04) The World Noticed Before the Data Caught Up

Long before quarterly results confirmed any of this, the infrastructure had already started moving. A sample of what’s on record:

  • Jaeger-LeCoultre, IWC, Cartier, Bvlgari, Rolex and Panerai now hold flagship boutiques inside Mumbai’s Jio World Plaza; Jacob & Co opened its Mumbai flagship in partnership with Ethos.
  • Bain & Co estimates India’s broader luxury market could reach ~USD 200 billion by 2030.
  • Deloitte’s 2025 study: 79% of watch industry executives named India the most promising market worldwide – ahead of the US, for the first time.
  • Deloitte’s 2023 study had already forecast India entering the top-10 Swiss export markets within a decade; 94% of Indians surveyed said they wear a watch.
  • Karine Szegedi of Deloitte points to India and Mexico as sources of young, dynamic customers open to innovation.
  • Europa Star (Jan 2026) reports Rolex, Omega, Cartier, TAG Heuer and Breitling continuing to expand in India, Rado capitalising on its early lead, and Favre Leuba (under KDDL) returning.

Perhaps the best line on all this came from a veteran retailer, quoted via Europa Star, who put the required temperament simply:

“India is not a market for short-term thinkers.”

Fittingly, that’s also the whole moral of Xerxes Desai’s watch.
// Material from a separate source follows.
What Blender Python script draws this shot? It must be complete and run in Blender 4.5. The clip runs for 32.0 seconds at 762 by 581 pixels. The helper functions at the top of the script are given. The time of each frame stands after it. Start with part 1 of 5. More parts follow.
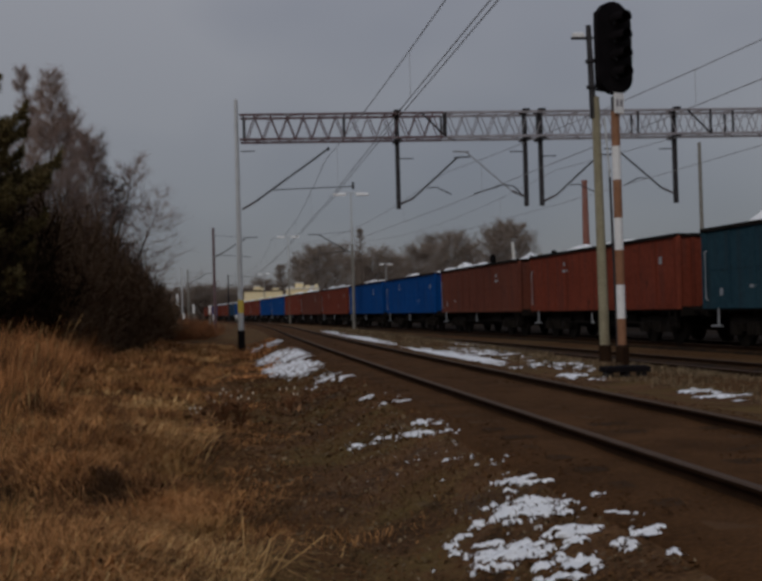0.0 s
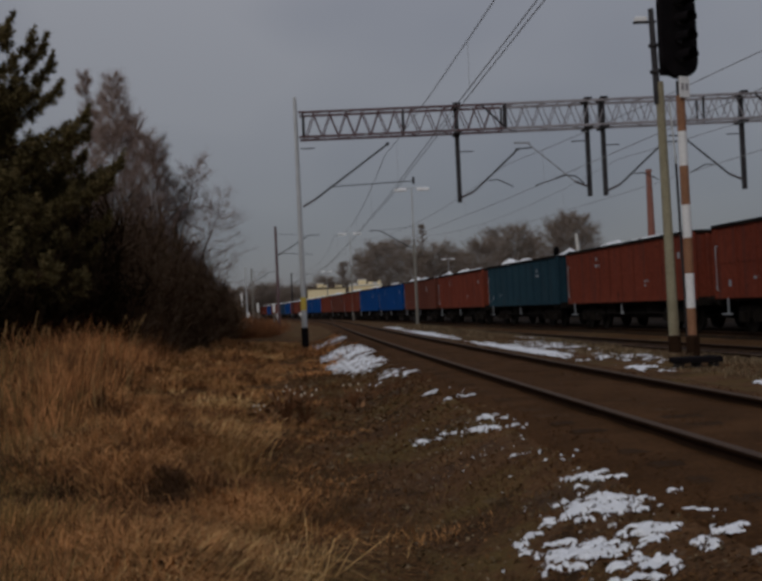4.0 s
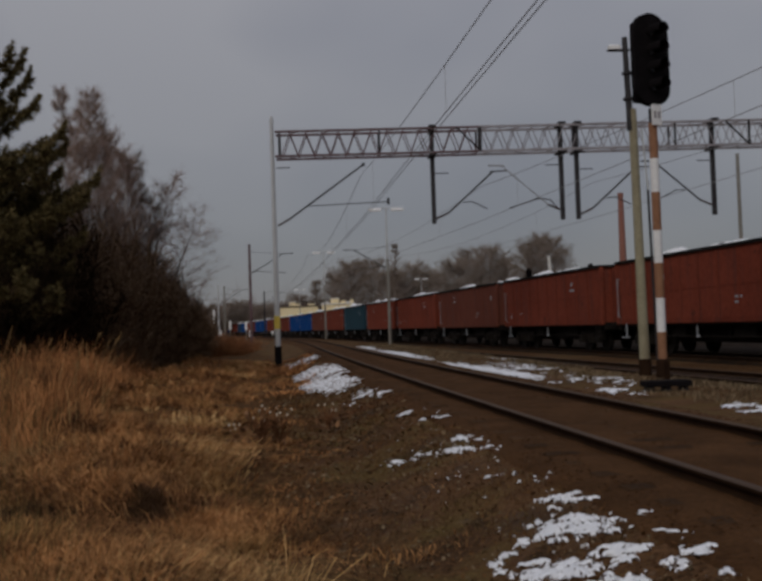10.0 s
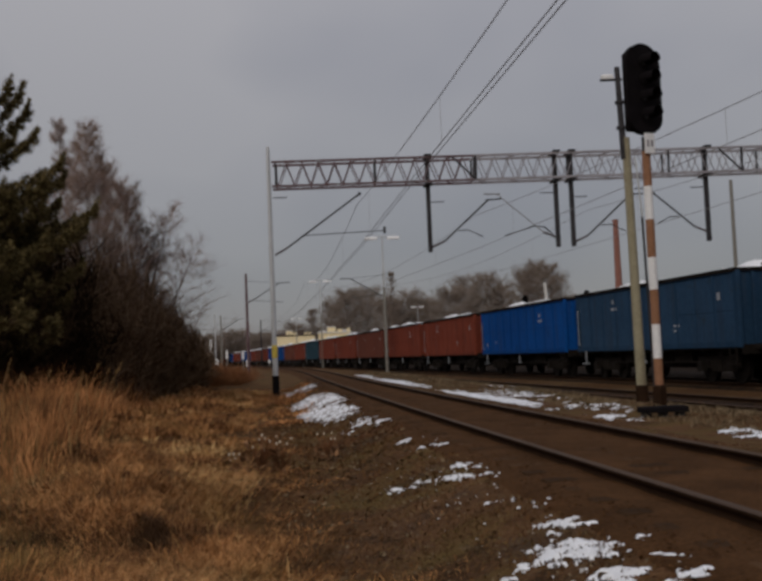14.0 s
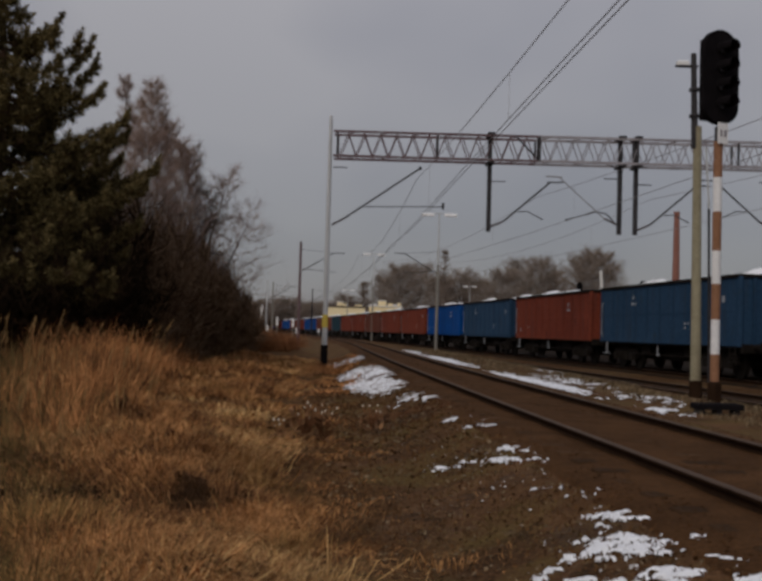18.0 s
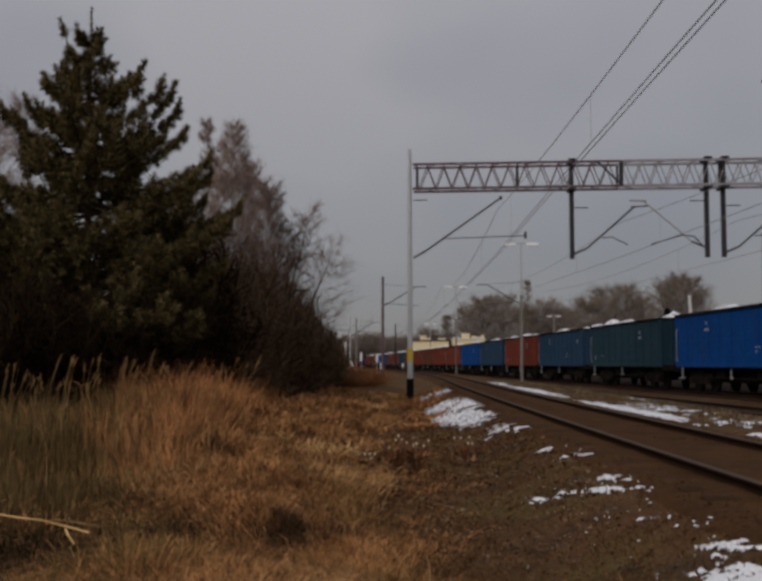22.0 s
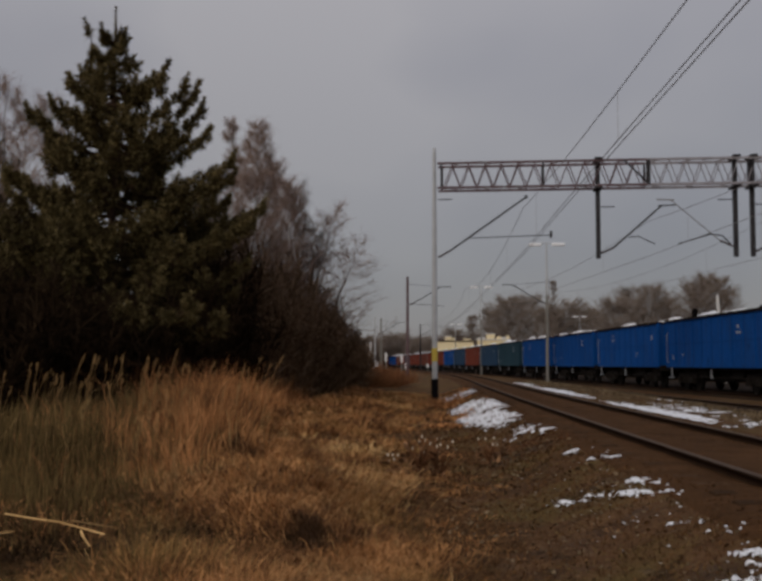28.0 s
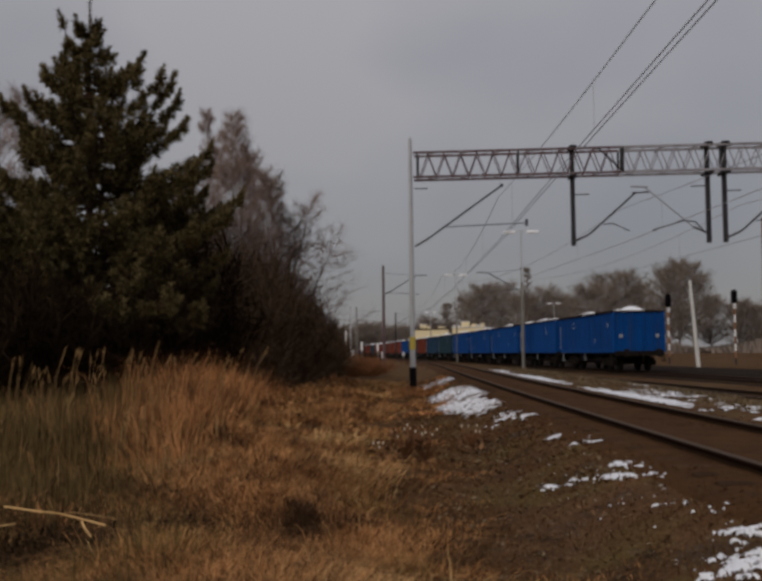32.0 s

05) The Twist Inside “Smart”

Every good story needs a reversal, and this one arrived in the segment everyone thought was the future: smartwatches.

  • 2024: India’s total wearable market fell for the first time ever – down 11.3% to 119 million units.
  • 2024: smartwatch shipments alone fell 34.4% to ~35 million units, followed by a sixth straight quarterly decline by mid-2025.
  • Over three years: average smartwatch selling prices fell more than 60% amid aggressive price wars.
  • 2024: yet the premium tier (>₹20,000) surged +147% – even inside “smart,” money moved upmarket.
India's Watch Market Has Three Different Clocks

Titan’s own numbers make the trade-off almost too neat: analog watches grew 15% in FY26 at a 16.2% EBIT margin, while its wearables business fell roughly 50%.

Budget-digital fatigue and an analog-plus-premium comeback turned out to be the same story, told twice.

The Episode Still Airing

The MX Player version of this story wraps up with Titan finally shipping a watch India could be proud of.

The data’s version doesn’t have a finale – it’s still airing, three episodes a year, at three very different speeds:

  • The overall market keeps compounding at a modest ~5% – a large, slow base that isn’t rewriting itself soon.
  • The premium layer is where the real plot is, now past two-thirds of the market’s value.
  • Swiss imports, the fastest thread of all, are still describing a market that ranks just 21st in the world – early in the season, not late.

None of this is a stock recommendation, and five years of data is not a script for the next five.

It’s simply a reminder that the number worth remembering depends on which layer of the market you’re asking about – and that conflating them is how two honest analysts end up quoting two very different growth rates for the same industry.